1. Monies will not necessarily go for improved education, but rather for administrative bloat and excessive compensation. A retired teacher receives an annual pension of $85,000 for having taught public school in Illinois, the state with the highest deficit in the nation. This teacher stated to Crain’s Chicago Business that she never made that much money during her years actually teaching school. A retiree from teaching community college in California enjoyed a generous health plan never entailing a co-payment.

2. The tax imposes a major administrative headache for all Nevada businesses, entrepreneurs, professionals, and independent contractors because even if it is likely they will not bump up against the threshold, it is a new requirement that everyone will have to worry about, distorting decisions about investment to avoid liability. As someone who prepares income tax returns for entities in California and Illinois, I know from experience what a nightmare anything that may be construed as state income taxation can be.
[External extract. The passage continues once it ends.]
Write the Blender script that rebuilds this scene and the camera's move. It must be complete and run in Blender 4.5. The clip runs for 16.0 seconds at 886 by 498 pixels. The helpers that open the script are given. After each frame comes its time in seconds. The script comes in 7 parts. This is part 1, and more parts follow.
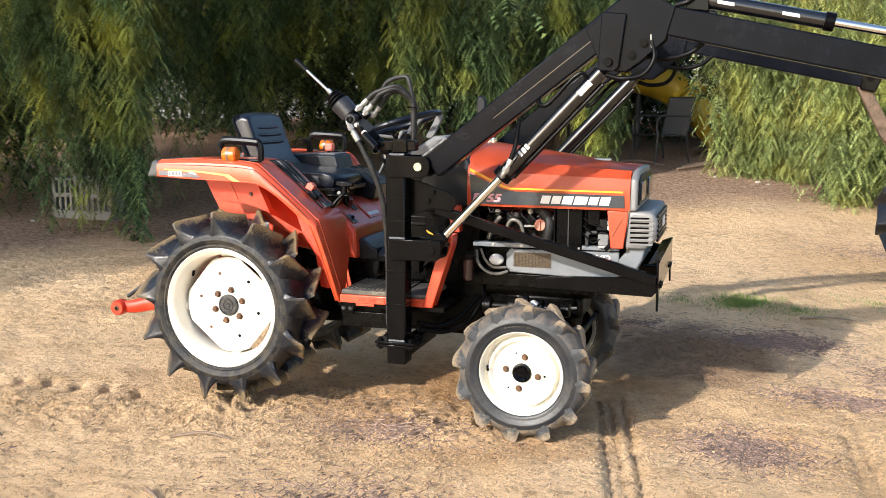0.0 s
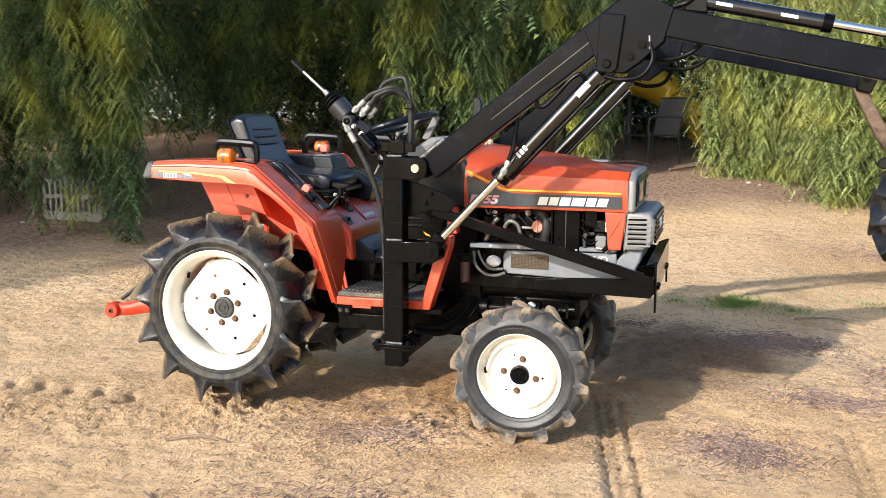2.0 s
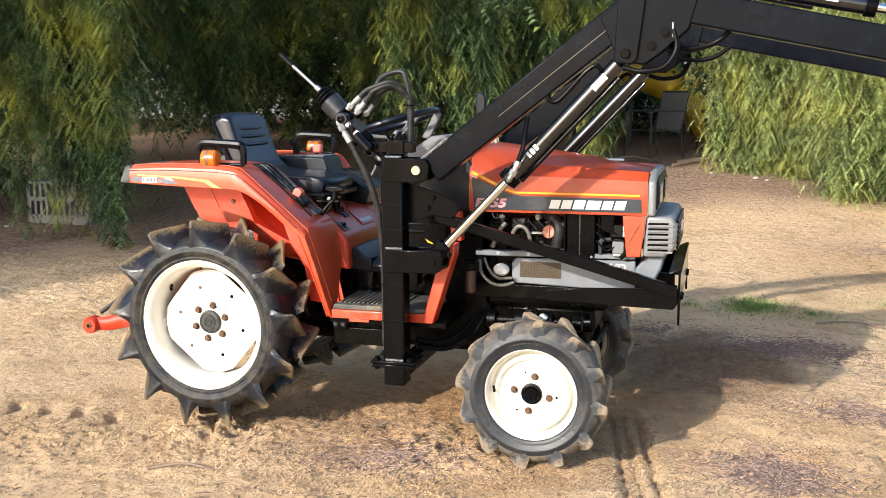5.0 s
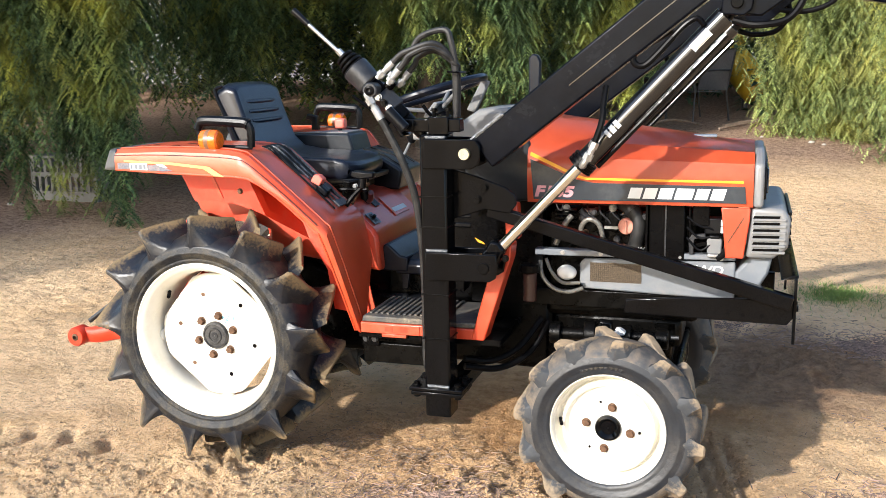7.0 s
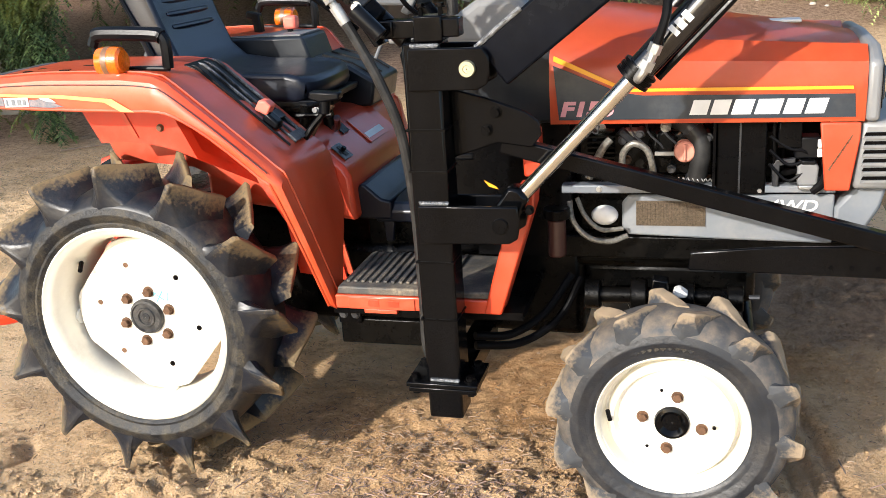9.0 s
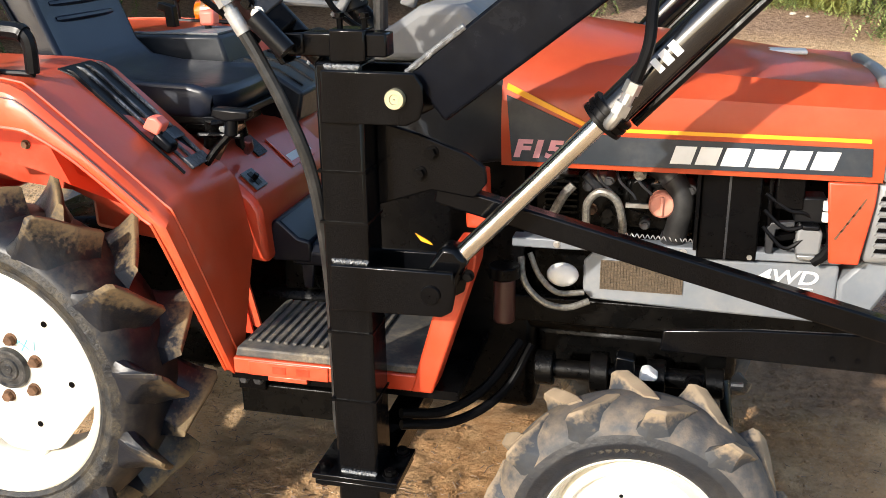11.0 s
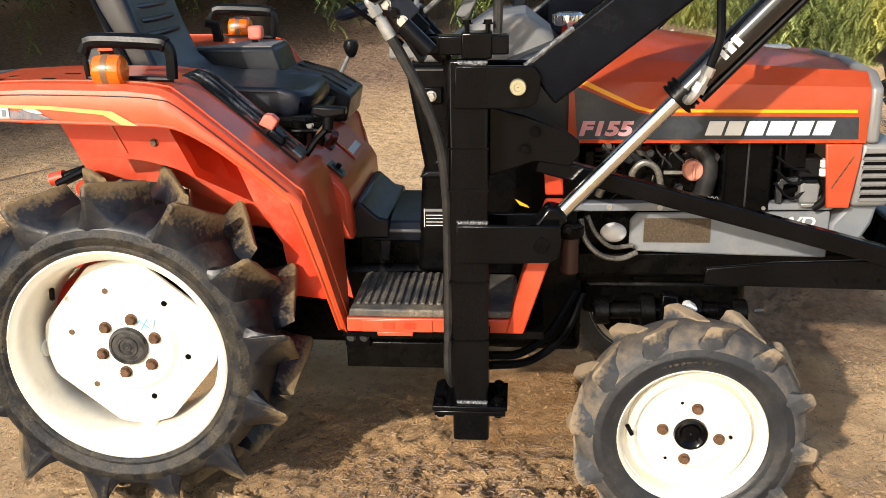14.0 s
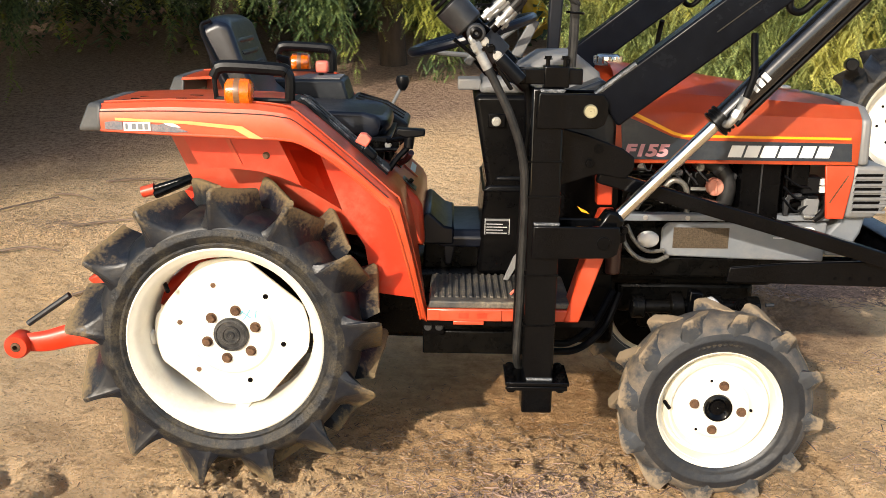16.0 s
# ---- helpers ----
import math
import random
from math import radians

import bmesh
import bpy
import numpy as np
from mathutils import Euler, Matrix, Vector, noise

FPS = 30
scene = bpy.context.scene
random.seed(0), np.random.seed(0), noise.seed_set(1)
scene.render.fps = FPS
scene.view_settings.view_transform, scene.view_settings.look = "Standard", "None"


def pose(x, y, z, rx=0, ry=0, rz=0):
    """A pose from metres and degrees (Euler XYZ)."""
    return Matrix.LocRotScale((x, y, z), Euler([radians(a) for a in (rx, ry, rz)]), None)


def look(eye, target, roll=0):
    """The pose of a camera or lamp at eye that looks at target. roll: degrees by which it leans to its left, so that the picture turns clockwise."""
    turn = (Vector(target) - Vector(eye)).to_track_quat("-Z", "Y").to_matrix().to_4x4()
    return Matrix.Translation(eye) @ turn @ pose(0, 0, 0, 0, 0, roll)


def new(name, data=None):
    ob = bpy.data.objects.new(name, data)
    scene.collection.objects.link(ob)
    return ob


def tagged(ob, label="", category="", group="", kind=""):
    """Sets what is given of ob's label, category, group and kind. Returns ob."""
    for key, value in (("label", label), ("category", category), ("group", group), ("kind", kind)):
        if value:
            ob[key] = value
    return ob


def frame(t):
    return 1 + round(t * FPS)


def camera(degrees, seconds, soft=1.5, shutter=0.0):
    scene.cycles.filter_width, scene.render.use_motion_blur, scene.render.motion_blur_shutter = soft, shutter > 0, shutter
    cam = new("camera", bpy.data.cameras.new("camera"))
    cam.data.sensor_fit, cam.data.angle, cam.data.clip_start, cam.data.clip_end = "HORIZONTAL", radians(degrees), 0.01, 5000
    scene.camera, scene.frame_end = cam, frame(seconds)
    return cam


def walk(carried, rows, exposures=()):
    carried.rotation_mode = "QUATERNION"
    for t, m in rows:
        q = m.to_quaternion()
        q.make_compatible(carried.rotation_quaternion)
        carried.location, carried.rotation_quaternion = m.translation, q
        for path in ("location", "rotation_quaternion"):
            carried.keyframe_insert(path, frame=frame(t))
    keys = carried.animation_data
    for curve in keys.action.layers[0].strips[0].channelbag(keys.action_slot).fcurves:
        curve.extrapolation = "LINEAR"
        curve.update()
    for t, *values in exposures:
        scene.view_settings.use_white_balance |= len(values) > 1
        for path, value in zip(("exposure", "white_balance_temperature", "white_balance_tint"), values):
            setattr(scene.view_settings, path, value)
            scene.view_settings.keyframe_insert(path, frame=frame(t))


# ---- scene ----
cam = camera(50.4, 16.0, 0.7)
PATH = [
    (0, (2.033, -3.449, 1.229), (1.438, -1.563, 0.928), 0.1),
    (0.5, (2.035, -3.452, 1.232), (1.441, -1.565, 0.937), 0.2),
    (1, (2.026, -3.452, 1.229), (1.436, -1.563, 0.937), 0.0),
    (1.5, (2.013, -3.451, 1.233), (1.435, -1.56, 0.938), 0.5),
    (2, (2.001, -3.445, 1.232), (1.427, -1.553, 0.932), 0.1),
    (2.5, (1.986, -3.445, 1.228), (1.414, -1.553, 0.921), 0.2),
    (3, (1.973, -3.439, 1.229), (1.396, -1.549, 0.916), 0.0),
    (3.5, (1.945, -3.424, 1.233), (1.371, -1.535, 0.916), -0.0),
    (4, (1.933, -3.391, 1.234), (1.361, -1.501, 0.92), -0.2),
    (4.2, (1.95, -3.347, 1.224), (1.369, -1.458, 0.914), -0.4),
    (6.3, (1.68, -2.847, 1.25), (1.144, -0.945, 0.938), -0.5),
    (6.5, (1.654, -2.78, 1.244), (1.101, -0.887, 0.914), -0.3),
    (7, (1.622, -2.582, 1.247), (1.013, -0.717, 0.86), -1.2),
    (7.5, (1.516, -2.441, 1.24), (0.927, -0.581, 0.8), -1.2),
    (8, (1.356, -2.286, 1.26), (0.869, -0.411, 0.764), -2.3),
    (8.5, (1.291, -2.135, 1.237), (0.815, -0.283, 0.65), -2.3),
    (9, (1.338, -1.893, 1.258), (0.799, -0.077, 0.617), -4.0),
    (9.2, (1.349, -1.835, 1.256), (0.836, -0.011, 0.614), -4.2),
    (11.3, (1.289, -1.477, 1.269), (0.804, 0.342, 0.594), -0.3),
    (11.5, (1.275, -1.488, 1.275), (0.742, 0.315, 0.594), 0.1),
    (12, (1.201, -1.533, 1.262), (0.656, 0.267, 0.582), 1.2),
    (12.5, (1.026, -1.602, 1.273), (0.693, 0.256, 0.612), -0.6),
    (13, (0.985, -1.688, 1.283), (0.784, 0.19, 0.625), -0.1),
    (13.5, (0.952, -1.839, 1.274), (0.797, 0.055, 0.65), -1.3),
    (14, (0.897, -1.929, 1.277), (0.733, -0.038, 0.647), -1.1),
    (14.5, (0.737, -1.981, 1.285), (0.649, -0.075, 0.684), 0.3),
    (15, (0.617, -2.038, 1.275), (0.611, -0.124, 0.693), 1.0),
    (15.5, (0.576, -2.145, 1.282), (0.585, -0.228, 0.713), 2.0),
    (16, (0.571, -2.318, 1.271), (0.555, -0.39, 0.74), 0.6),
]
walk(cam, [(t, look(eye, target, roll)) for t, eye, target, roll in PATH], exposures=[(0, 1.15, 6220, 10), (4, 1.15, 6220, 10), (7, 1.31, 6080, 10), (9, 1.27, 6230, 10), (11.5, 1.29, 6480, 10), (12.5, 1.07, 6600, 10), (16, 0.83, 6850, 10)])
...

3. The tax will be counterproductive by driving away businesses already established or contemplating a move here, and prompting many others to reduce their scale of operations. Nevada may appeal to gamblers and outdoor enthusiasts, but its greatest cachet remains that Wyoming is the only other state with “no individual or corporate income taxes”—no ifs, ands or buts about it.

Bill Stremmel


Who knew?

Re “Failed experiment” (Feature story, March 13):

An informative read on the history of medical dope in Nevada. Being a conservative, with libertarian leanings, I have mixed feelings on medical marijuana.

 I find it very ironic that the far left want to outlaw E cigarettes as “health hazards” while standing in line to vote in legal whacky weed. Of course the tax money will “go to the schools,” which is always a sales pitch for more taxes. We will have the newest schools, with kids that are so stoned, they can’t recall their test material.

Just how many legal joints can be smoked before one’s lungs are damaged? We should know in a very few years.

Or it could be like gambling. Folks get their government assistance check on the first, then have given most of it back to the state and fed, by about the third, through the casinos which took their cut of the profits, and the state, which took their bite. And their kids still need shoes. They are the victims of oxygen thief parents, just like always.

 Maybe the legal dope thing will work the very same way. Dopers cash government checks, and the government gets most of it back from the taxes of their legal sales points, a pretty good scheme for those running it.